:: WHAT TO PRODUCE ::
Copy each line that has the string "group" somewhere in it.

:: PROVIDED RECORDS ::
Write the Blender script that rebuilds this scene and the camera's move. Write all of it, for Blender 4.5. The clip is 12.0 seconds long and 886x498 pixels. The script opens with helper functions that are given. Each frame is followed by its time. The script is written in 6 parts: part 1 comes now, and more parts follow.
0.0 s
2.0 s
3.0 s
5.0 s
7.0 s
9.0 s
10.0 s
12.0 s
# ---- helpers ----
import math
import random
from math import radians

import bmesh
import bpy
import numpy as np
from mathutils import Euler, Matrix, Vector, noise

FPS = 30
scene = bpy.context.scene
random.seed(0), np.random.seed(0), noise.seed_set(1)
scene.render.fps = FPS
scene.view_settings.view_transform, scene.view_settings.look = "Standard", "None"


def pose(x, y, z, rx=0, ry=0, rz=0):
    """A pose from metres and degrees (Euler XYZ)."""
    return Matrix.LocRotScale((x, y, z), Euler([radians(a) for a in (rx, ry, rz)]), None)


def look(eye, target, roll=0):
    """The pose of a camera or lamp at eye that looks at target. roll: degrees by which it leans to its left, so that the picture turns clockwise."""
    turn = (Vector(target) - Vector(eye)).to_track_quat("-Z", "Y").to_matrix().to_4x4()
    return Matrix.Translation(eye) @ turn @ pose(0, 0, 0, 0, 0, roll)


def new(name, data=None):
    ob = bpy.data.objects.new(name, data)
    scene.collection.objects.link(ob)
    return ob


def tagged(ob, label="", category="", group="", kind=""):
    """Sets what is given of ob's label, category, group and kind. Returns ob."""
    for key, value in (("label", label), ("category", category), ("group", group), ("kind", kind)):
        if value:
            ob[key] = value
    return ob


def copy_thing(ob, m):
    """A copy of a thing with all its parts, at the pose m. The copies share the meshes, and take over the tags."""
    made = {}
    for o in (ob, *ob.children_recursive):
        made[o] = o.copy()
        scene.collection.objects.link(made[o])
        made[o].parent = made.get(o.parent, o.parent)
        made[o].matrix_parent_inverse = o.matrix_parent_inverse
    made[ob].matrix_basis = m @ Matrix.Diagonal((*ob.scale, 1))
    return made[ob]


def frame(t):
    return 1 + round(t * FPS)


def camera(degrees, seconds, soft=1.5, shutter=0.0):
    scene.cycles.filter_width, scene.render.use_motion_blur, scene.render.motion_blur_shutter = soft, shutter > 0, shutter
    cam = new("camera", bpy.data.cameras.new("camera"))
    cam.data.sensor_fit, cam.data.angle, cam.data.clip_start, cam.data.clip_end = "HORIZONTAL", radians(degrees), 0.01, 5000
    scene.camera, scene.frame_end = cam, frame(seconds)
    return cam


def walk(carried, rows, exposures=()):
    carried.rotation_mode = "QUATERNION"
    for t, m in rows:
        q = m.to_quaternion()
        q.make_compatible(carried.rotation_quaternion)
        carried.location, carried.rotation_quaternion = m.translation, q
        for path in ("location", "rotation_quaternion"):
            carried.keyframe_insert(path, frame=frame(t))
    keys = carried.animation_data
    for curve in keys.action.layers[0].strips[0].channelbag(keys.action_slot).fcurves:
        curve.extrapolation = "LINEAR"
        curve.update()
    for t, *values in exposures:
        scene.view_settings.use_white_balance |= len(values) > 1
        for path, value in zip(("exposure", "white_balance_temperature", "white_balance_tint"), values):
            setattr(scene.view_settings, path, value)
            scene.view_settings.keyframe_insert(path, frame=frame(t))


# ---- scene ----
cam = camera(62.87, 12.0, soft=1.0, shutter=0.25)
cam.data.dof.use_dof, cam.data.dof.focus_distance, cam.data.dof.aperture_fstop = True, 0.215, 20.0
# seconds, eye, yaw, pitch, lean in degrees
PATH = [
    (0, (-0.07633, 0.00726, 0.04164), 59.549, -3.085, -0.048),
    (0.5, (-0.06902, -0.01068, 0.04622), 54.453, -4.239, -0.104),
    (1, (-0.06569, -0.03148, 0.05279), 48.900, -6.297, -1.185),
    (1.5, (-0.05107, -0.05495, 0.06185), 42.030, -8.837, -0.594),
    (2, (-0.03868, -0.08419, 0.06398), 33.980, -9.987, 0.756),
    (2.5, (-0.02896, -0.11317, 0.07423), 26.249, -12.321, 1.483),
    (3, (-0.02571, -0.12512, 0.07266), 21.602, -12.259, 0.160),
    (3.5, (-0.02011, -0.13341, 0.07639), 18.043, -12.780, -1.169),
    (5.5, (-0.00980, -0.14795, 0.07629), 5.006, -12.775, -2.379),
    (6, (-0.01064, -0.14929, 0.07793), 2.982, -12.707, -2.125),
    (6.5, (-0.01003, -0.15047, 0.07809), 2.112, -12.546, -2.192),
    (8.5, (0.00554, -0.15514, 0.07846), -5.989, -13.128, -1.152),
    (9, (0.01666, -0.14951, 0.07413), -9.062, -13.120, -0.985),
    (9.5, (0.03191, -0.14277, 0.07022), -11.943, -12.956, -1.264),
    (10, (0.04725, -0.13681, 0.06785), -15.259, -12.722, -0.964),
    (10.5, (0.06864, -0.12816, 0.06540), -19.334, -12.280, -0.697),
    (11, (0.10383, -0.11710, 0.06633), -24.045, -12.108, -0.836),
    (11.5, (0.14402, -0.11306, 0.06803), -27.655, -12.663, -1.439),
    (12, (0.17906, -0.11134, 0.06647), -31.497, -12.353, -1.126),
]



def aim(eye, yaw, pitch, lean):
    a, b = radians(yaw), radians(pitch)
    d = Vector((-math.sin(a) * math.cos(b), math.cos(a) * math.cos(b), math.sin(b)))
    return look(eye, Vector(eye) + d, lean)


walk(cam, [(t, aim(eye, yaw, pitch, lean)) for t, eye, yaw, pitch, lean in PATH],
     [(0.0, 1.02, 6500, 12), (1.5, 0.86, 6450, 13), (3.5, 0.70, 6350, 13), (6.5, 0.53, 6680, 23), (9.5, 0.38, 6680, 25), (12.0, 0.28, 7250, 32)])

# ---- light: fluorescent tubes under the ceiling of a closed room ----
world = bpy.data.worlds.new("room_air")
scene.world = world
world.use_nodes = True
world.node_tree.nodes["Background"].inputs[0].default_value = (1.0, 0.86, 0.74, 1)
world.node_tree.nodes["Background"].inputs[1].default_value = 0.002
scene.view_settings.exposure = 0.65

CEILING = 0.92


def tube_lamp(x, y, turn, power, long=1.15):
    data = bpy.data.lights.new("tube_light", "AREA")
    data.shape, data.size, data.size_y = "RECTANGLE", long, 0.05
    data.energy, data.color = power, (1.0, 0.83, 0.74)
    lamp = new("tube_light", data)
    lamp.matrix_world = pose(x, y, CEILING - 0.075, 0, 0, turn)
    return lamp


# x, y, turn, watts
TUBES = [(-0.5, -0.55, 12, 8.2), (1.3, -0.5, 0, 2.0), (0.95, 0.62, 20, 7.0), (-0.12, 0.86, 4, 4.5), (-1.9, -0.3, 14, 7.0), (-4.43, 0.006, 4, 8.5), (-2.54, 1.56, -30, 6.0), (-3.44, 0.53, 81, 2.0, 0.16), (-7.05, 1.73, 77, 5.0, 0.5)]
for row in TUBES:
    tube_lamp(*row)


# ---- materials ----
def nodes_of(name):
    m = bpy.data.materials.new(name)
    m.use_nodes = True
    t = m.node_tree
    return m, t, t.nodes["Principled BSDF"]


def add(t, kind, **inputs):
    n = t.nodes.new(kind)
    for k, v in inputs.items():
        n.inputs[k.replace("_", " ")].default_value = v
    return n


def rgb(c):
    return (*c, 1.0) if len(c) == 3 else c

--

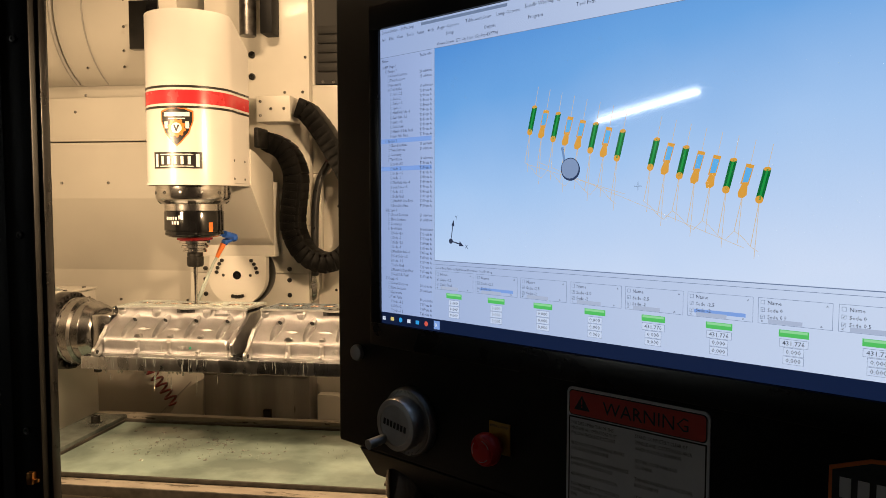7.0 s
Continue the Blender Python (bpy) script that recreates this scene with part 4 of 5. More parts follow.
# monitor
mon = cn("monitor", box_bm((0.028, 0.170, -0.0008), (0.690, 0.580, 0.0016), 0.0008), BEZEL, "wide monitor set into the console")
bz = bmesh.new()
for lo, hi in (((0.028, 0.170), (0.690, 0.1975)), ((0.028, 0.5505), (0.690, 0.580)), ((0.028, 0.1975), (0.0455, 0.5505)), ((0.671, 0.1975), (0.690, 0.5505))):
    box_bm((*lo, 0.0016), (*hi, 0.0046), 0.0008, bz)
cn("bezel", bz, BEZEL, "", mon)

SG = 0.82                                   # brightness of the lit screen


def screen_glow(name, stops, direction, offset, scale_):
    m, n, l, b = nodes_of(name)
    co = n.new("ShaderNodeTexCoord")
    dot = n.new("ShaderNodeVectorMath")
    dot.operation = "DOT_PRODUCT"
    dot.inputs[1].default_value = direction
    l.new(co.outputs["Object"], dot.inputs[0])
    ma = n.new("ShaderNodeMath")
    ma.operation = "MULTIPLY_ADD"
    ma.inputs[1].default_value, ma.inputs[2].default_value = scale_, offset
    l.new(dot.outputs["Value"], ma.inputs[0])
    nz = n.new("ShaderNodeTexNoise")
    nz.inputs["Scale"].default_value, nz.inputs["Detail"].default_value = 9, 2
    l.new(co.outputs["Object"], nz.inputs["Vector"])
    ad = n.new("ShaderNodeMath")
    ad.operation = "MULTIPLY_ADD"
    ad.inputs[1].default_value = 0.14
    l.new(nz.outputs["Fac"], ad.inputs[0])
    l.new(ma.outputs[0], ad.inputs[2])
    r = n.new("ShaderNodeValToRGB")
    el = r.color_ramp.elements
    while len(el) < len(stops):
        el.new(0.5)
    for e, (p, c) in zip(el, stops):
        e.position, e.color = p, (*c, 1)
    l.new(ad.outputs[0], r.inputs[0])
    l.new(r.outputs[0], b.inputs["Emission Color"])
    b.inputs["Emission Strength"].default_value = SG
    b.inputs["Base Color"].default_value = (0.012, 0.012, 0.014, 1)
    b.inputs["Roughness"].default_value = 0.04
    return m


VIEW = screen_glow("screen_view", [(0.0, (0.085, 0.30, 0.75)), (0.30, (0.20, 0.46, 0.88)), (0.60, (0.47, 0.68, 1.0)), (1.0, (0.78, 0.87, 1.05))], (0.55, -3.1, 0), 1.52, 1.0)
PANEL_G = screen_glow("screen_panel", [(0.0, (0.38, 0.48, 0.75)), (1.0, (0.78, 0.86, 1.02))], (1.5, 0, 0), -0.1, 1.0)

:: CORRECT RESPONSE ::
def tagged(ob, label="", category="", group="", kind=""):
    """Sets what is given of ob's label, category, group and kind. Returns ob."""
    for key, value in (("label", label), ("category", category), ("group", group), ("kind", kind)):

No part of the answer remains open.